§ **Task goal**
Exact reproduction of the data is required, with images excluded.

** start **

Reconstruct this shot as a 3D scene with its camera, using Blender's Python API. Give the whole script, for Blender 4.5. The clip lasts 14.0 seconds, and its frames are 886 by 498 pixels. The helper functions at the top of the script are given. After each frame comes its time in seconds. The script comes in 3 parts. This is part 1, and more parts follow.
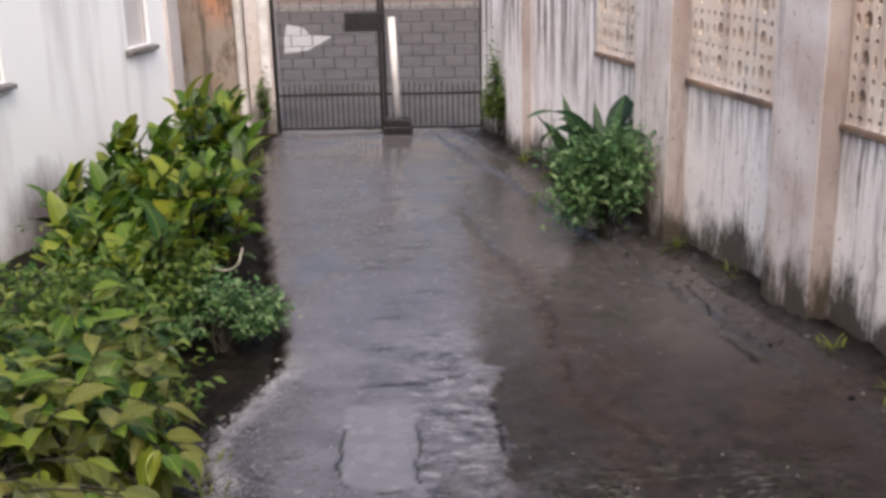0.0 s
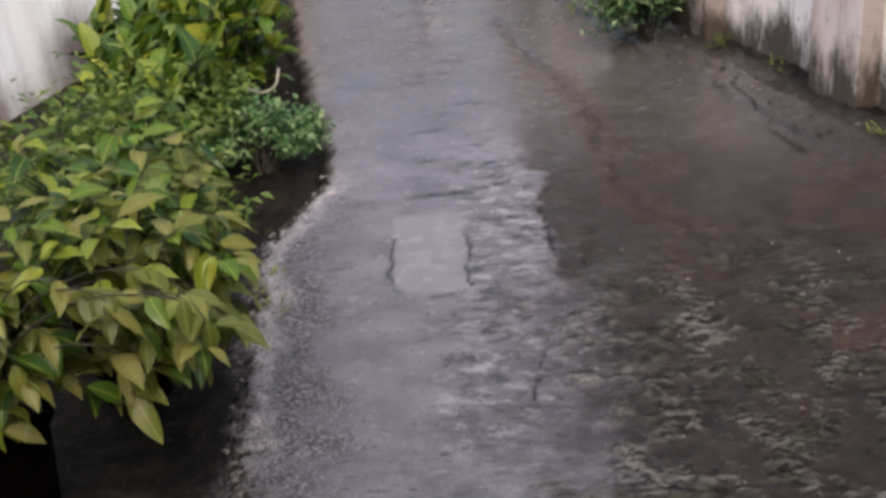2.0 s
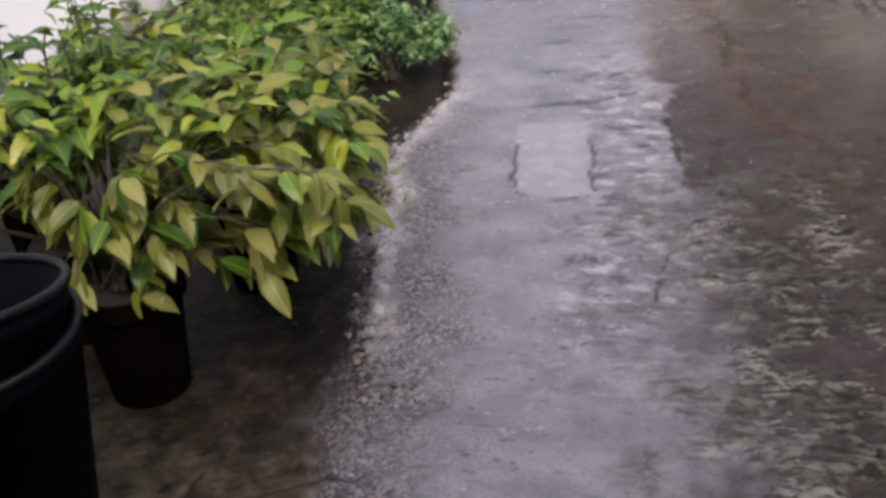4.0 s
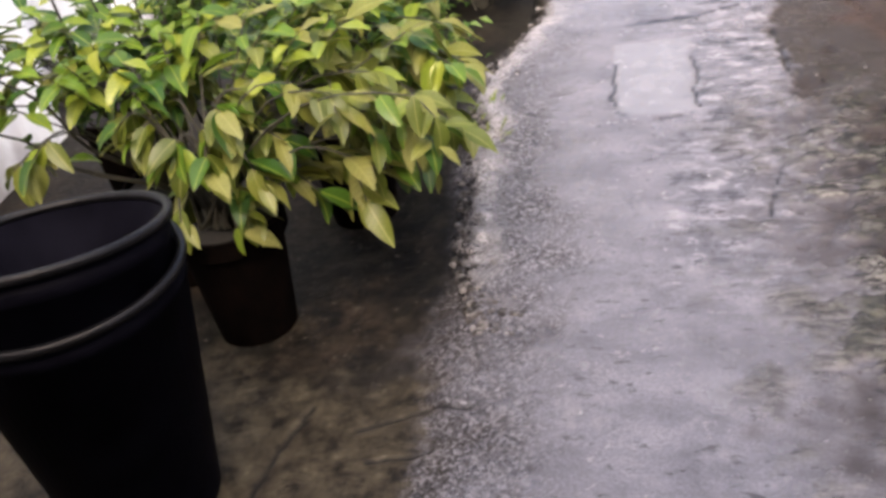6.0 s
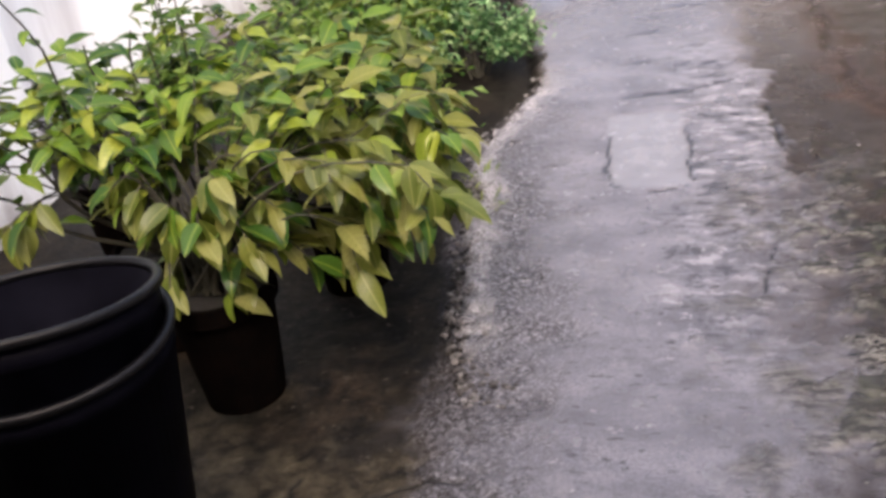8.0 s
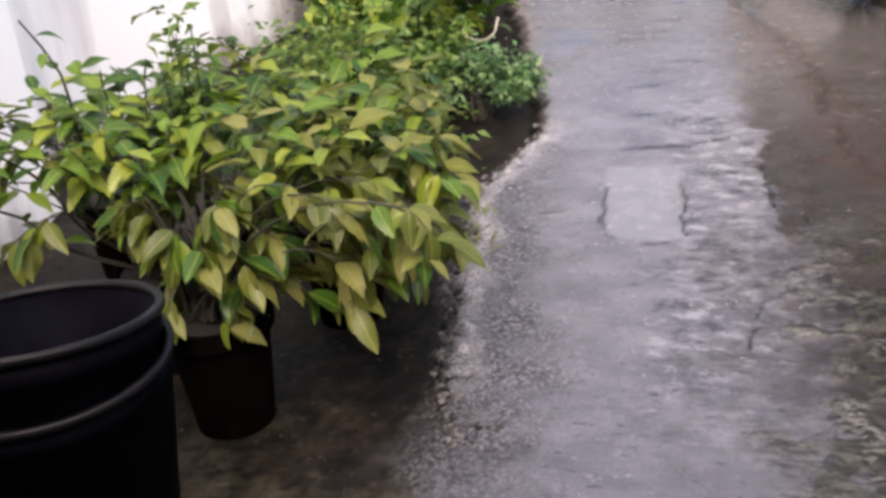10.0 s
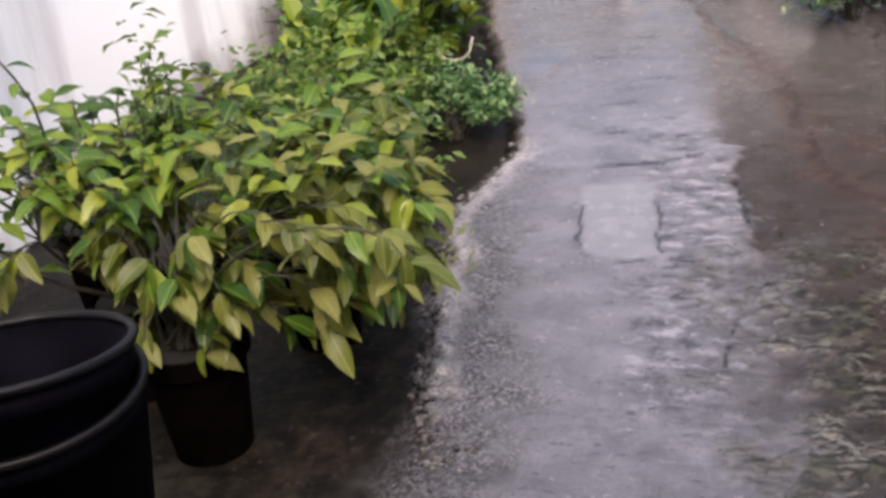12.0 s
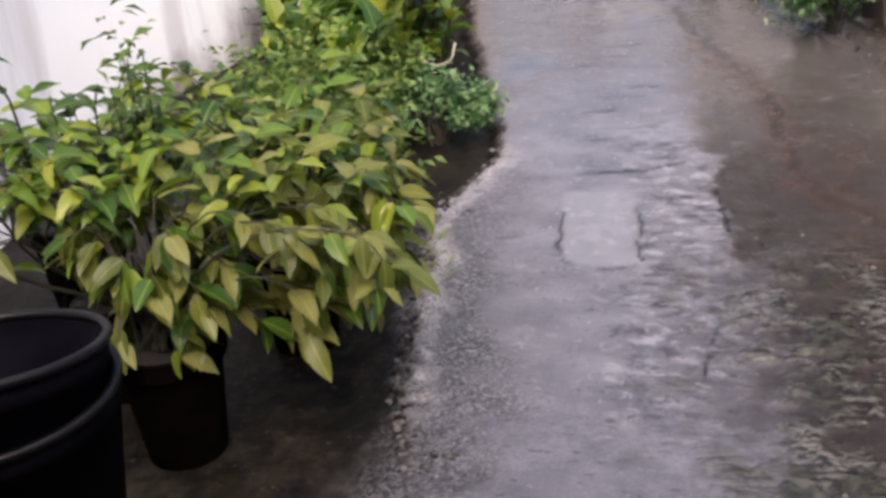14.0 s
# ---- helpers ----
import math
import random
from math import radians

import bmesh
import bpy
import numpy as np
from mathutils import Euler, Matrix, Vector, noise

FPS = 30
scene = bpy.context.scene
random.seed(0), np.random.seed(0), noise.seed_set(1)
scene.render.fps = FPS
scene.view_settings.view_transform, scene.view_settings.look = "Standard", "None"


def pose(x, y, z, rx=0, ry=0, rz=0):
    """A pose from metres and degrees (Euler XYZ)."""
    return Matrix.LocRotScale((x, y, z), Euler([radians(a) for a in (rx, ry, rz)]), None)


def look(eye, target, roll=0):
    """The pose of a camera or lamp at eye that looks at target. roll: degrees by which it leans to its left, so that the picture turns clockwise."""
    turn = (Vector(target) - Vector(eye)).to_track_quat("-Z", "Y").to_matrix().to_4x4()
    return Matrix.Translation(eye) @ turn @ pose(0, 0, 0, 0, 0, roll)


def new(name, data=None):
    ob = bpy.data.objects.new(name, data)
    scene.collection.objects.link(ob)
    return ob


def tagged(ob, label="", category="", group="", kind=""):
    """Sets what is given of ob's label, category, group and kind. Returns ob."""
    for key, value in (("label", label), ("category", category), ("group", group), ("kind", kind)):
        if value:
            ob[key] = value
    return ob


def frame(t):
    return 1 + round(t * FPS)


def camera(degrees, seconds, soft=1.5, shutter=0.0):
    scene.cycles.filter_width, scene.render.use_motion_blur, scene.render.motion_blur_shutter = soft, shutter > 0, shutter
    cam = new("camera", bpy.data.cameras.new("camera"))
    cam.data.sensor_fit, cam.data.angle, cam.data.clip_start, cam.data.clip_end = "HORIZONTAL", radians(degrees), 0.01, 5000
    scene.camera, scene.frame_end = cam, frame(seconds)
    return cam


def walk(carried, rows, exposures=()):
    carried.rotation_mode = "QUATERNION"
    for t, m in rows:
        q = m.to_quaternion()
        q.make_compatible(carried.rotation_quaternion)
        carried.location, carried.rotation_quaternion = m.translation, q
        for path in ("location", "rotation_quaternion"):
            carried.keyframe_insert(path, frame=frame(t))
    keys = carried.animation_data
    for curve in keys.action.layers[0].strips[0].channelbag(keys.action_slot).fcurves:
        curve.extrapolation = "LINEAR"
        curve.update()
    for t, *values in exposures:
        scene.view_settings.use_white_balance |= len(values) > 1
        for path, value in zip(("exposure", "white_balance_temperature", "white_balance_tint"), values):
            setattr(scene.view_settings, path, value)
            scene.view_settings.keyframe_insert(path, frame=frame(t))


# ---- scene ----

** end **

§ **Result of the task**
Reconstruct this shot as a 3D scene with its camera, using Blender's Python API. Give the whole script, for Blender 4.5. The clip lasts 14.0 seconds, and its frames are 886 by 498 pixels. The helper functions at the top of the script are given. After each frame comes its time in seconds. The script comes in 3 parts. This is part 1, and more parts follow.
0.0 s
2.0 s
4.0 s
6.0 s
8.0 s
10.0 s
12.0 s
14.0 s
# ---- helpers ----
import math
import random
from math import radians

import bmesh
import bpy
import numpy as np
from mathutils import Euler, Matrix, Vector, noise

FPS = 30
scene = bpy.context.scene
random.seed(0), np.random.seed(0), noise.seed_set(1)
scene.render.fps = FPS
scene.view_settings.view_transform, scene.view_settings.look = "Standard", "None"


def pose(x, y, z, rx=0, ry=0, rz=0):
    """A pose from metres and degrees (Euler XYZ)."""
    return Matrix.LocRotScale((x, y, z), Euler([radians(a) for a in (rx, ry, rz)]), None)


def look(eye, target, roll=0):
    """The pose of a camera or lamp at eye that looks at target. roll: degrees by which it leans to its left, so that the picture turns clockwise."""
    turn = (Vector(target) - Vector(eye)).to_track_quat("-Z", "Y").to_matrix().to_4x4()
    return Matrix.Translation(eye) @ turn @ pose(0, 0, 0, 0, 0, roll)


def new(name, data=None):
    ob = bpy.data.objects.new(name, data)
    scene.collection.objects.link(ob)
    return ob


def tagged(ob, label="", category="", group="", kind=""):
    """Sets what is given of ob's label, category, group and kind. Returns ob."""
    for key, value in (("label", label), ("category", category), ("group", group), ("kind", kind)):
        if value:
            ob[key] = value
    return ob


def frame(t):
    return 1 + round(t * FPS)


def camera(degrees, seconds, soft=1.5, shutter=0.0):
    scene.cycles.filter_width, scene.render.use_motion_blur, scene.render.motion_blur_shutter = soft, shutter > 0, shutter
    cam = new("camera", bpy.data.cameras.new("camera"))
    cam.data.sensor_fit, cam.data.angle, cam.data.clip_start, cam.data.clip_end = "HORIZONTAL", radians(degrees), 0.01, 5000
    scene.camera, scene.frame_end = cam, frame(seconds)
    return cam


def walk(carried, rows, exposures=()):
    carried.rotation_mode = "QUATERNION"
    for t, m in rows:
        q = m.to_quaternion()
        q.make_compatible(carried.rotation_quaternion)
        carried.location, carried.rotation_quaternion = m.translation, q
        for path in ("location", "rotation_quaternion"):
            carried.keyframe_insert(path, frame=frame(t))
    keys = carried.animation_data
    for curve in keys.action.layers[0].strips[0].channelbag(keys.action_slot).fcurves:
        curve.extrapolation = "LINEAR"
        curve.update()
    for t, *values in exposures:
        scene.view_settings.use_white_balance |= len(values) > 1
        for path, value in zip(("exposure", "white_balance_temperature", "white_balance_tint"), values):
            setattr(scene.view_settings, path, value)
            scene.view_settings.keyframe_insert(path, frame=frame(t))


# ---- scene ----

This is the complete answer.